In a grammar book that I'm reading, an adjective is defined as:



A word that modifies a noun or a pronoun. (To modify is to limit or point out or describe: that book; another chance; the blue ribbon). For convenience the articles a, an, and the are usually classified under adjectives.



When I looked up in dictionary,


a, an, the, that etc. are known as determiners. How can they be classified under adjectives?



Answer



The term determiner is newish (about 80 years old), and hasn't had much uptake in school grammars. The study, in English, of French and other modern languages has employed the term DETERMINATIVE ADJECTIVE since at least 1806, when Dufief wrote,



"S. Why do you call them determinative?


M. Because, when they are expressed before nouns, we know how often the object represented by the noun is repeated" (p. 40).



In 1924, Palmer was the first to try to corral this group of theretofore-heterogeneous English words by adopting the concept from the French analysis.

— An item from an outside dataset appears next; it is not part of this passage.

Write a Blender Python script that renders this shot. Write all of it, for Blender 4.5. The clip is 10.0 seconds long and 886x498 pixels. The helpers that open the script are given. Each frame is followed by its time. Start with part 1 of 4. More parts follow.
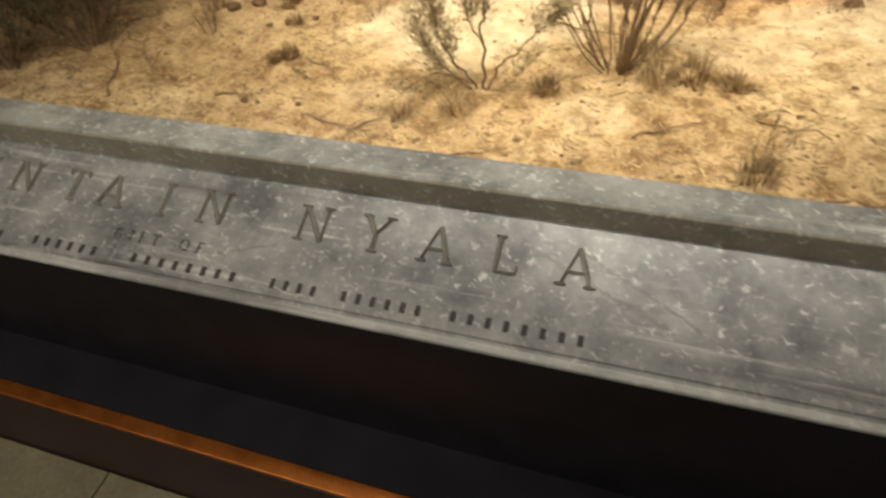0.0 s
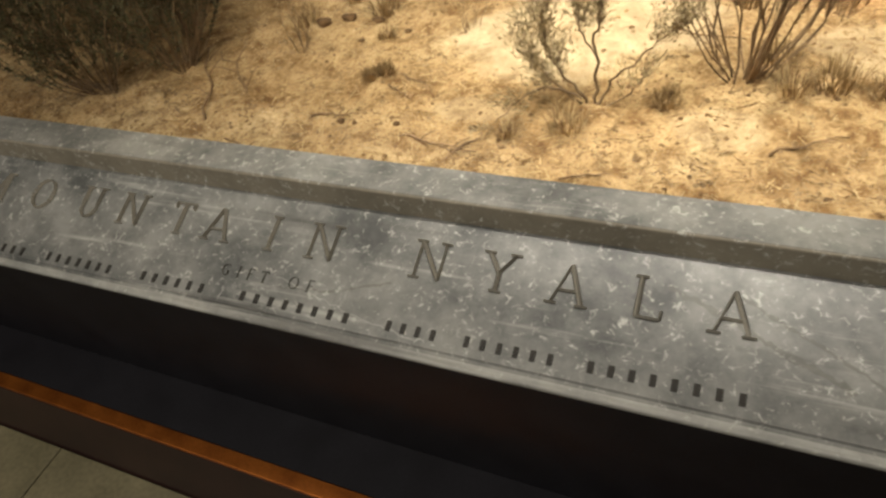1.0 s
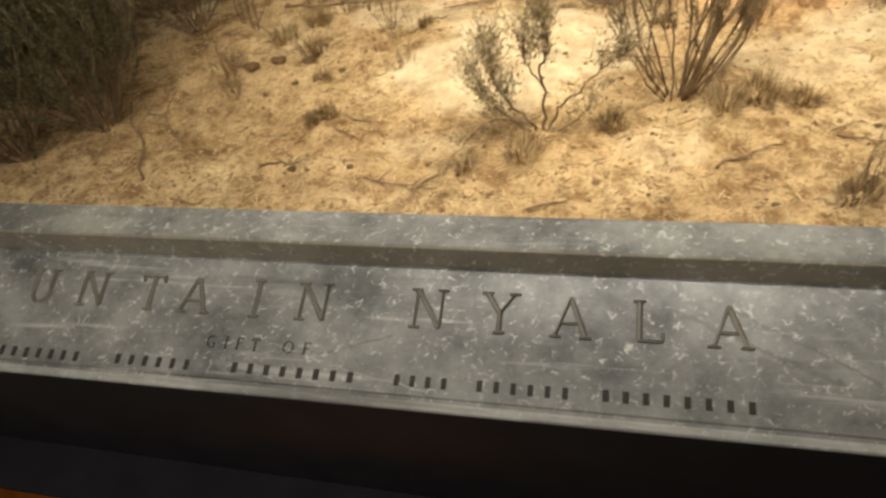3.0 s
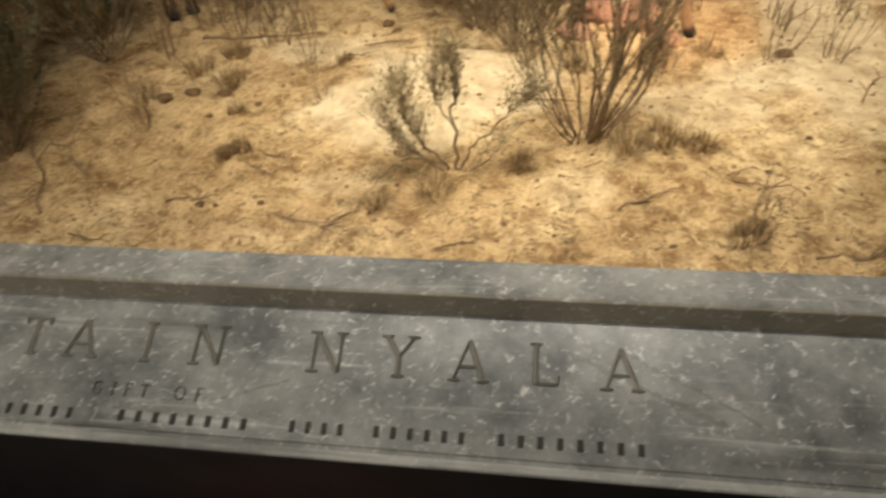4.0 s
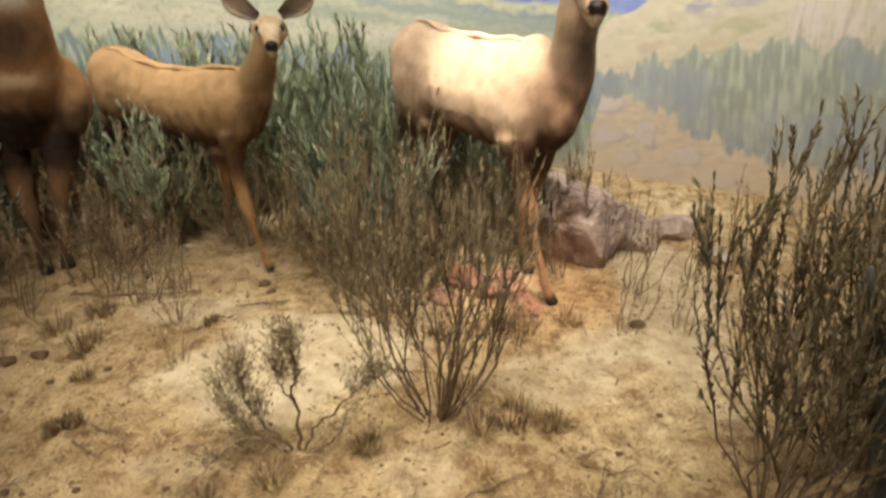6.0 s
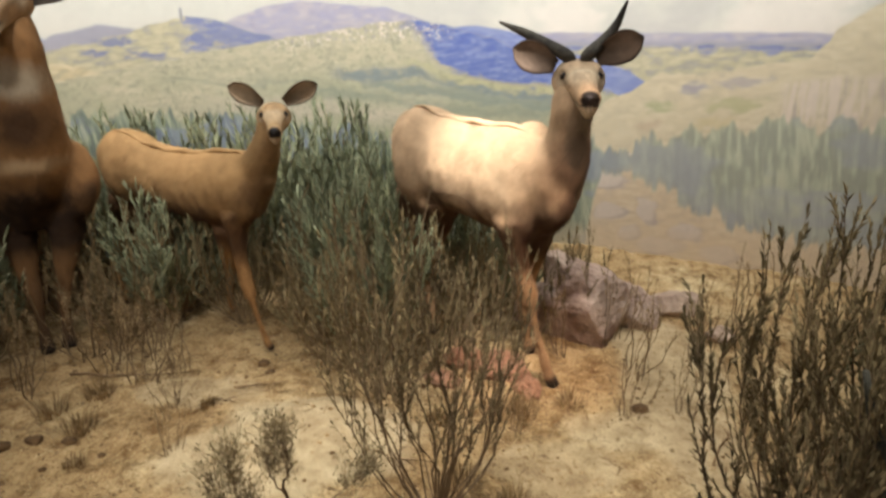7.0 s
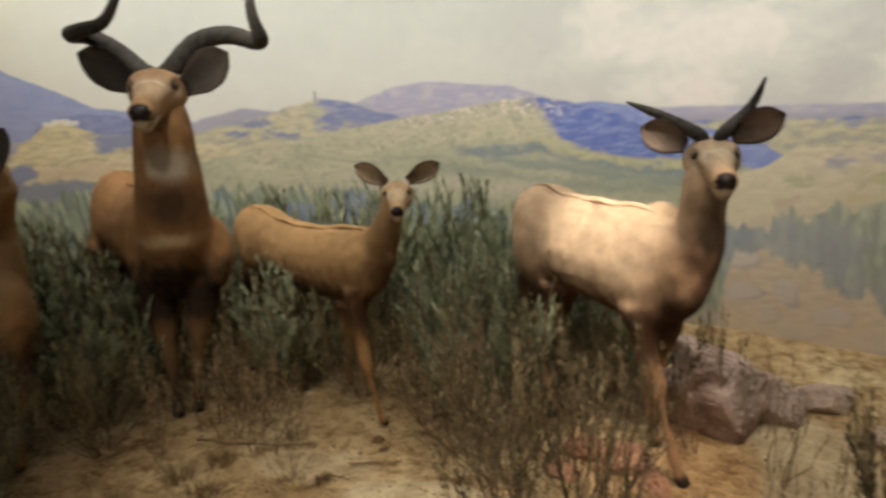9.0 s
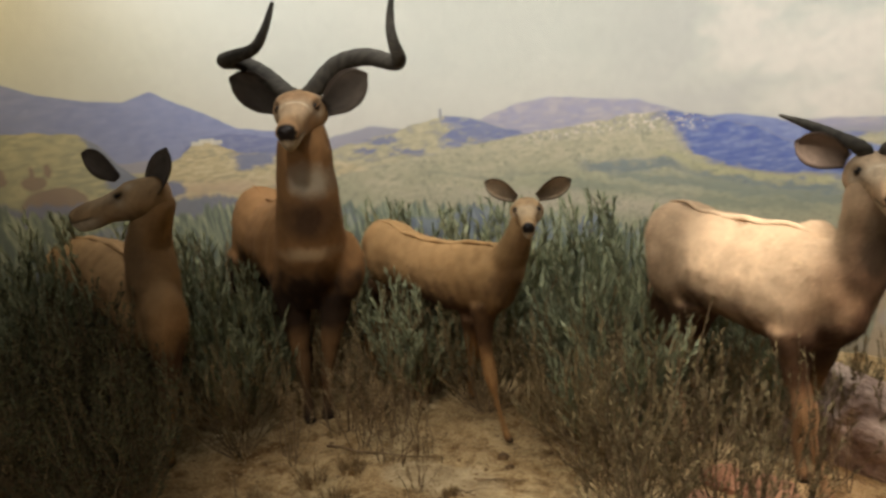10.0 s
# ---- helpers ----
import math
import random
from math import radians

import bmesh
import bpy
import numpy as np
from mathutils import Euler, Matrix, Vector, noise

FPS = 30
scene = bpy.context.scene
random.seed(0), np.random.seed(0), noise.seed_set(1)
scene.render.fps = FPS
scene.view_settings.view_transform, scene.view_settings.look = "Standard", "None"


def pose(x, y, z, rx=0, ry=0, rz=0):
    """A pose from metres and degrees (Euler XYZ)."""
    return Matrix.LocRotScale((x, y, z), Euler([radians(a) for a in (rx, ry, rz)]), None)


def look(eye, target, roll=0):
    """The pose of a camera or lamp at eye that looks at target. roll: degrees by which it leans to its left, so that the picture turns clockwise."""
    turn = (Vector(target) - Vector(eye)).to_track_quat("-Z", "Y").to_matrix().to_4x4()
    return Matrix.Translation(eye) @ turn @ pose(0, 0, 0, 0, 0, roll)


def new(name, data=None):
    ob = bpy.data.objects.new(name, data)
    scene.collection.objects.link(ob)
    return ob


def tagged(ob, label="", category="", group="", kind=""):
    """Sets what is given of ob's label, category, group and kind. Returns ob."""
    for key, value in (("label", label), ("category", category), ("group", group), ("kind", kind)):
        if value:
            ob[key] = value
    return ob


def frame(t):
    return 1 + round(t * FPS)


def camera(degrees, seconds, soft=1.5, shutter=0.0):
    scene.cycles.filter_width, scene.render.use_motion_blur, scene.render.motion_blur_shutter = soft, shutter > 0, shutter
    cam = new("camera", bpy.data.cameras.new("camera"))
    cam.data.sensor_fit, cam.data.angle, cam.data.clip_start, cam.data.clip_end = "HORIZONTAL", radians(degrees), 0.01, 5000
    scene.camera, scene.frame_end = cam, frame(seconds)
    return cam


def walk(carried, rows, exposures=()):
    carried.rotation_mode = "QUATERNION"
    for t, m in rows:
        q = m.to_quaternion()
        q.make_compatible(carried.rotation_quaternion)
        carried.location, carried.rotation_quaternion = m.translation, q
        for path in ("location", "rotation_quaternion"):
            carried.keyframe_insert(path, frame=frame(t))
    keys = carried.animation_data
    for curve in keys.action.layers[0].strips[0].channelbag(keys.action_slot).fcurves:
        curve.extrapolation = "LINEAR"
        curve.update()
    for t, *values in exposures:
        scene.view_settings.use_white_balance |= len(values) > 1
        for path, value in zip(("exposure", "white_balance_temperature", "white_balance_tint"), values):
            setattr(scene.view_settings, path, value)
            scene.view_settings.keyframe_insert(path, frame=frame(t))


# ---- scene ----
# A museum diorama behind a carved stone sill: mounted antelopes among heath shrubs before a painted landscape.
cam = camera(66.7, 10.0, soft=2.5, shutter=0.6)
PATH = [
    (0, (0.436, 0.36, 1.753), (-0.117, 1.641, 0.32), -7.0),
    (0.5, (0.356, 0.403, 1.75), (-0.298, 1.668, 0.345), -9.5),
    (1, (0.273, 0.448, 1.741), (-0.457, 1.661, 0.328), -12.9),
    (1.5, (0.199, 0.472, 1.748), (-0.512, 1.673, 0.315), -14.1),
    (2, (0.1, 0.45, 1.765), (-0.554, 1.691, 0.339), -15.3),
    (3.5, (0.107, 0.44, 1.829), (-0.277, 1.805, 0.418), -8.1),
    (4, (0.175, 0.476, 1.825), (-0.125, 1.889, 0.441), -5.6),
    (4.5, (0.244, 0.526, 1.827), (0.045, 1.966, 0.454), -3.9),
    (5, (0.32, 0.581, 1.844), (0.178, 2.19, 0.665), -2.3),
    (5.5, (0.367, 0.612, 1.882), (0.252, 2.354, 0.905), -0.4),
    (6, (0.412, 0.636, 1.928), (0.282, 2.433, 1.061), -0.6),
    (7.5, (0.449, 0.683, 2.03), (0.256, 2.572, 1.403), -1.0),
    (8, (0.448, 0.704, 2.044), (0.197, 2.607, 1.486), -1.1),
    (8.5, (0.449, 0.713, 2.044), (0.121, 2.616, 1.522), -1.6),
    (9, (0.424, 0.724, 2.043), (-0.074, 2.592, 1.532), -2.7),
    (9.5, (0.371, 0.714, 2.056), (-0.325, 2.527, 1.577), -3.8),
    (10, (0.33, 0.695, 2.057), (-0.46, 2.476, 1.603), -4.0),
]

EXPOSURE = [(0.0, 1.05, 6350, 10), (4.4, 0.76, 6250, 10), (5.4, 0.56, 6000, 10), (6.2, 0.40, 5850, 10), (7.5, -0.10, 5900, 10), (8.5, -0.36, 6000, 10), (10.0, -0.46, 6100, 10)]
walk(cam, [(t, look(eye, target, roll)) for t, eye, target, roll in PATH], EXPOSURE)

GROUND = 0.60          # level of the soil in the case
SILL_Y = 1.45          # back edge of the sill, where the glass stands
rng = random.Random(7)

# ---- light ----
world = bpy.data.worlds.new("hall_gloom")
scene.world = world
world.use_nodes = True
world.node_tree.nodes["Background"].inputs[0].default_value = (0.9, 0.75, 0.6, 1)
world.node_tree.nodes["Background"].inputs[1].default_value = 0.01


def area(name, eye, target, power, sx, sy, colour):
    data = bpy.data.lights.new(name, "AREA")
    data.shape, data.size, data.size_y, data.energy, data.color = "RECTANGLE", sx, sy, power, colour
    ob = new(name, data)
    ob.matrix_world = look(eye, target)
    return ob


def spot(name, eye, target, power, degrees, blend, radius, colour):
    data = bpy.data.lights.new(name, "SPOT")
    data.energy, data.spot_size, data.spot_blend, data.shadow_soft_size, data.color = power, radians(degrees), blend, radius, colour
    ob = new(name, data)
    ob.matrix_world = look(eye, target)
    return ob


WARM = (1.0, 0.92, 0.79)
front = area("case_lamp_front", (0.2, 1.64, 3.2), (0.2, 2.35, 0.6), 14, 2.4, 0.16, WARM)
back = area("case_lamp_back", (-0.2, 3.0, 3.35), (-0.2, 4.3, 1.65), 70, 5.0, 0.30, (1.0, 0.97, 0.90))
front.data.spread, back.data.spread = radians(66), radians(115)
spot("case_spot_flank", (0.1, 2.1, 3.3), (0.40, 3.08, 1.44), 560, 17, 0.9, 0.05, (1.0, 0.94, 0.84))
spot("case_spot_soil", (0.15, 2.32, 3.35), (0.0, 2.12, 0.6), 70, 42, 1.0, 0.06, WARM)
spot("case_spot_hoof", (0.9, 1.9, 3.2), (0.62, 2.95, 0.8), 210, 18, 1.0, 0.05, (1.0, 0.66, 0.46))
spot("case_spot_heads", (-0.7, 1.75, 3.1), (-1.0, 3.05, 1.78), 100, 36, 1.0, 0.08, WARM)
spot("case_spot_left", (-3.1, 2.2, 3.2), (-3.2, 3.4, 2.3), 80, 75, 0.9, 0.1, (1.0, 0.80, 0.44))
area("hall_ceiling_lamp", (-1.6, -1.0, 3.7), (-0.6, 0.9, 0.4), 46, 1.4, 0.6, (1.0, 0.92, 0.80))


# ---- materials ----
def srgb(r, g, b):
    return tuple(((c / 255 + 0.055) / 1.055) ** 2.4 if c > 10 else c / 255 / 12.92 for c in (r, g, b))


def material(name, rough=0.8, metal=0.0, spec=0.5):
    m = bpy.data.materials.new(name)
    m.use_nodes = True
    b = m.node_tree.nodes["Principled BSDF"]
    b.inputs["Roughness"].default_value, b.inputs["Metallic"].default_value = rough, metal
    b.inputs["Specular IOR Level"].default_value = spec
    return m, m.node_tree, b


def node(tree, kind, **values):
    n = tree.nodes.new(kind)
    for key, value in values.items():
        n.inputs[key.replace("_", " ")].default_value = value
    return n


def ramp(tree, source, stops):
    r = tree.nodes.new("ShaderNodeValToRGB")
    while len(r.color_ramp.elements) < len(stops):
        r.color_ramp.elements.new(0.5)
    for e, (at, colour) in zip(r.color_ramp.elements, stops):
        e.position, e.color = at, (*colour, 1)
    tree.links.new(source, r.inputs[0])
    return r


def coords(tree, scale=(1, 1, 1), turn=(0, 0, 0)):
    tc, mp = tree.nodes.new("ShaderNodeTexCoord"), tree.nodes.new("ShaderNodeMapping")
    mp.inputs["Scale"].default_value, mp.inputs["Rotation"].default_value = scale, turn
    tree.links.new(tc.outputs["Object"], mp.inputs[0])
    return mp.outputs[0]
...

"To group with the pronouns all determinative adjectives (eg article-like, demonstratives, possessives, numerals, etc.), shortening the term to determinatives (the "déterminatifs" of the French grammarians) firstly because there are divergent opinions as to whether they are adjectives or pronouns, and secondly, because most of the members of this category may be used indifferently as pronouns or as modifiers of nouns" (p 24).



And, in 1933, Bloomfield introduced the slightly different term, DETERMINER, into English linguistics when he wrote,



"our limiting adjectives fall into two sub-classes of determiners and numeratives [1]... The determiners are defined by the fact that certain types of noun expressions (such as house or big house) are always accompanied by a determiner (as, this house, a big house)" (p 203).